Step 6: Verify Peep Height and Sight Picture
After tuning your rest and nocking point, your peep height may have shifted slightly. Draw the bow with your eyes closed, anchor, open your eyes — the peep should align perfectly with your sight housing with no head movement. If you have to tilt or shift your head to see through the peep, adjust the peep position up or down on the string.
Once peep is confirmed, verify your sight picture at 20 and 40 yards with field tips. Your first pin should be dead-on at 20 yards (or wherever you set your zero) before you do any broadhead shooting.
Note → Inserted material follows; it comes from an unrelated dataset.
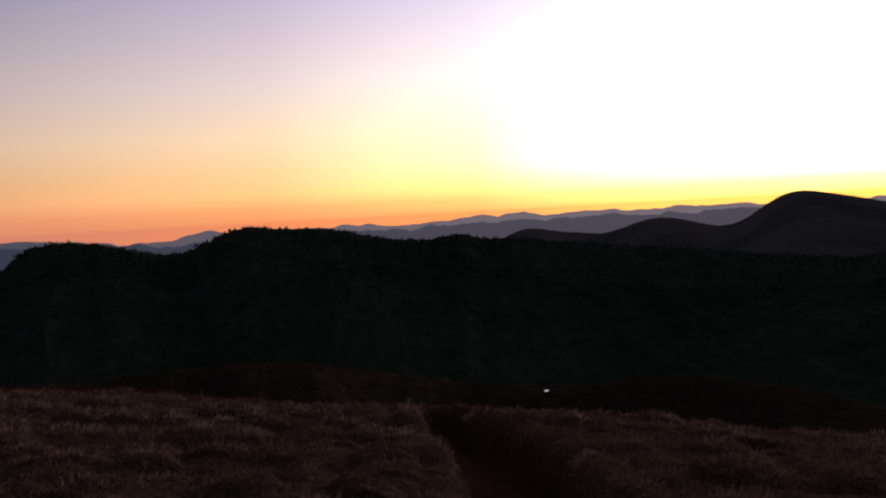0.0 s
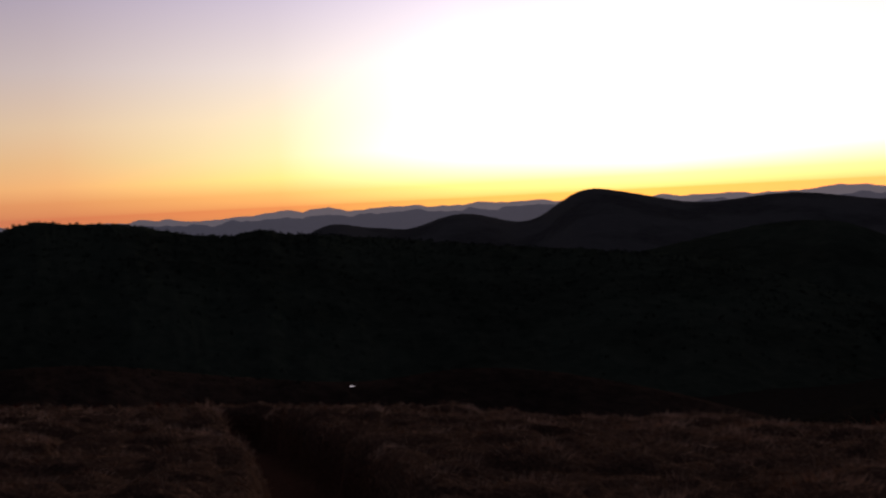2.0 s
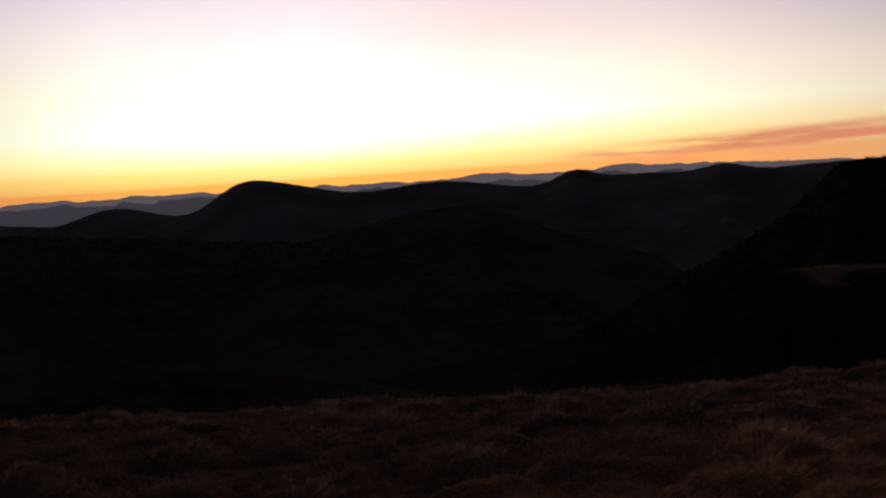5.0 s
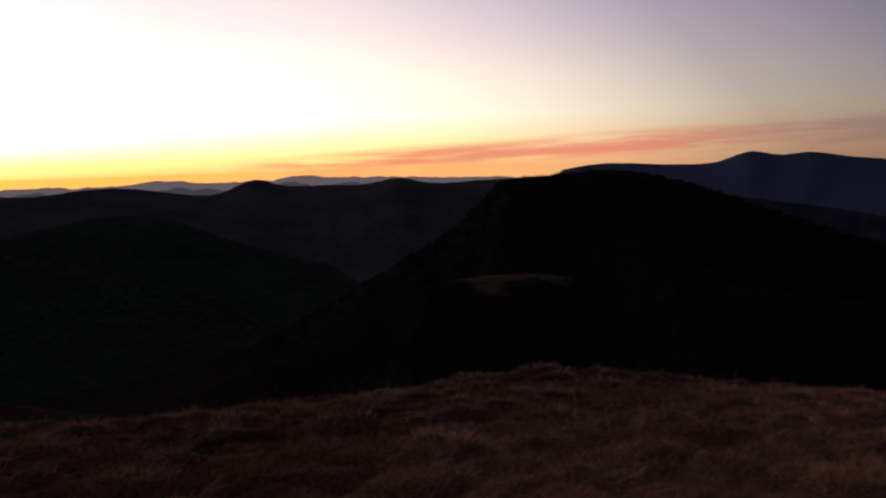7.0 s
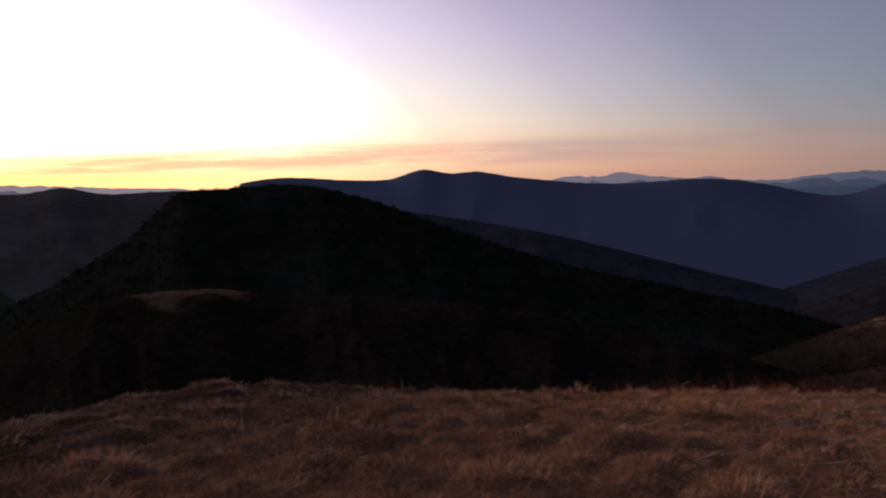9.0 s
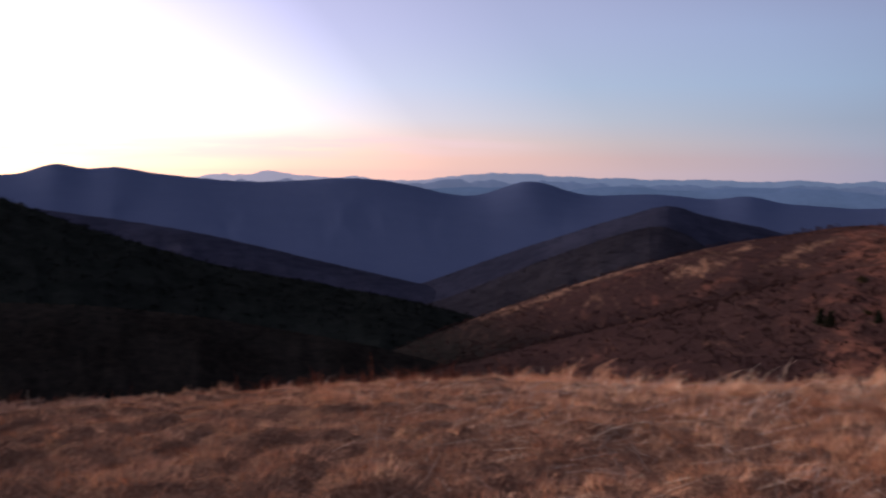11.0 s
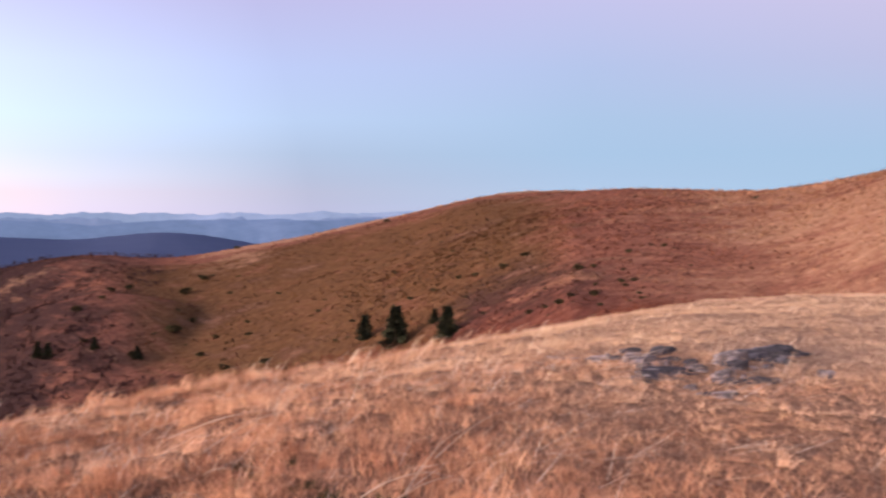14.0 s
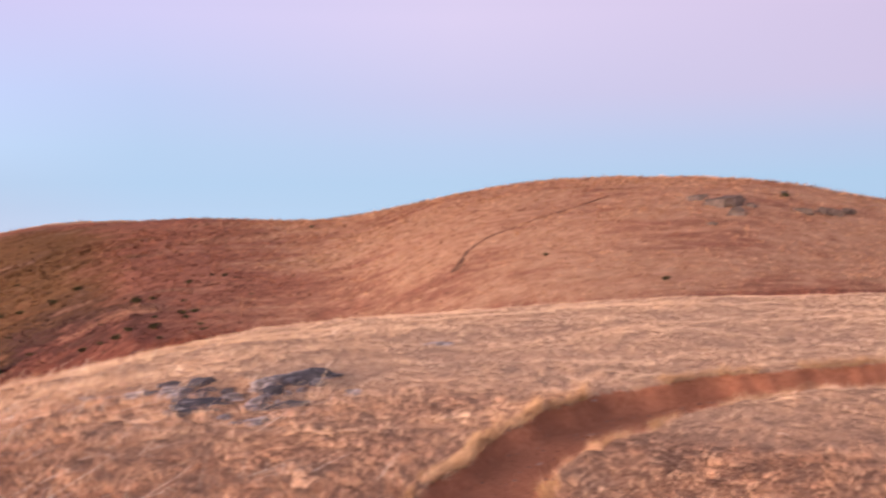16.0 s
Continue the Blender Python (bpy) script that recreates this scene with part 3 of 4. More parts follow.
# ---- mountains ----
def mountain(name, label, a0, a1, at, skyline, front, back, mat, step=0.15, base=-215, spurs=0.25, teeth=0.0, seed=0, hollow=1.0, wander=0.05, flank=0, kind="", category="mountain"):
    """A mountain or range: its skyline by heading, crest at a distance, slopes with spurs to both sides."""
    a = np.arange(a0, a1 + step / 2, step)
    s = np.concatenate([-np.linspace(1, 0.012, 42), np.linspace(0, 1, 8)])
    A, S = np.meshgrid(a, s, indexing="ij")
    crest_r = (at(A) if callable(at) else at) * (1 + wander * fbm(A * 0.12, A * 0 + seed, 3, seed))
    r = crest_r + np.where(S < 0, S * front, S * back)
    x, y = xy_at(A, r)
    top = EYE + crest_r * tan_deg(skyline(A))
    e = 0.10
    shape = 1 - (np.sqrt(S * S + e * e) - e) / (np.sqrt(1 + e * e) - e)
    cut = 1 - np.abs(1 - 2 * np.abs(S))
    relief = 0.45 * spurs * cut * (2 * np.abs(fbm(A * np.mean(crest_r) / (0.3 * front) * 0.05 + 0.5 * value_noise(A * 0.5, S * 2, seed), S * 2.2, 5, seed + 7, 0.5)) - 0.35)
    shape = np.where(S < 0, shape ** hollow, shape)
    z = base + (top - base) * np.clip(shape - relief * (S < -0.02), 0, 1.0)
    if flank:
        # the ups and downs of the crest fade out down the slope
        wide = int(flank / step)
        mean = np.convolve(np.pad(top[:, 0], wide, mode="edge"), np.ones(2 * wide + 1) / (2 * wide + 1), "valid")[:, None]
        z = np.where(S < 0, z - (top - mean) * np.clip(shape, 0, 1) + (top - mean) * np.clip(shape, 0, 1) ** 3, z)
    if teeth:
        z = z + teeth * np.clip(shape, 0, 1) ** 14 * (fbm(A * 6, A * 0 + seed, 3, seed + 40) + 0.6 * value_noise(A * 17, A * 0, seed + 50))
    me = mesh_from(name, np.stack([x, y, z], -1).reshape(-1, 3), grid_faces(len(a), len(s)), mat)
    return tagged(new(name, me), label, category, kind=kind)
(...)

Step 7: Confirm Your Sight Tape
Your sight tape needs to reflect your actual hunting arrow — including broadhead weight, not just field tip weight. A 100-grain field tip and a 125-grain broadhead will have meaningfully different trajectories at 40+ yards, and your yardage marks will be off if you don't account for the difference.
The right process: shoot and confirm your sight is accurate at 20 yards with your hunting arrow setup, then generate a new sight tape at SightTapeGen using your actual arrow speed, draw weight, and arrow weight. Print it, install it, and verify at 30, 40, and 50 yards before calling your setup ready.
Pre-Season Final Checklist
When to See a Pro
String replacement: If strings show wear, take it to a shop before tuning. A press is required and worn strings won't hold adjustments.
Persistent cam timing issues: If you can't get both cams to roll over together after adjusting the yokes, a bow technician can diagnose whether it's a timing issue or a limb deflection problem.
Unexplained inconsistency: If groups are inexplicably scattered even after completing this checklist, a fresh set of eyes at a pro shop is often the fastest path to a solution.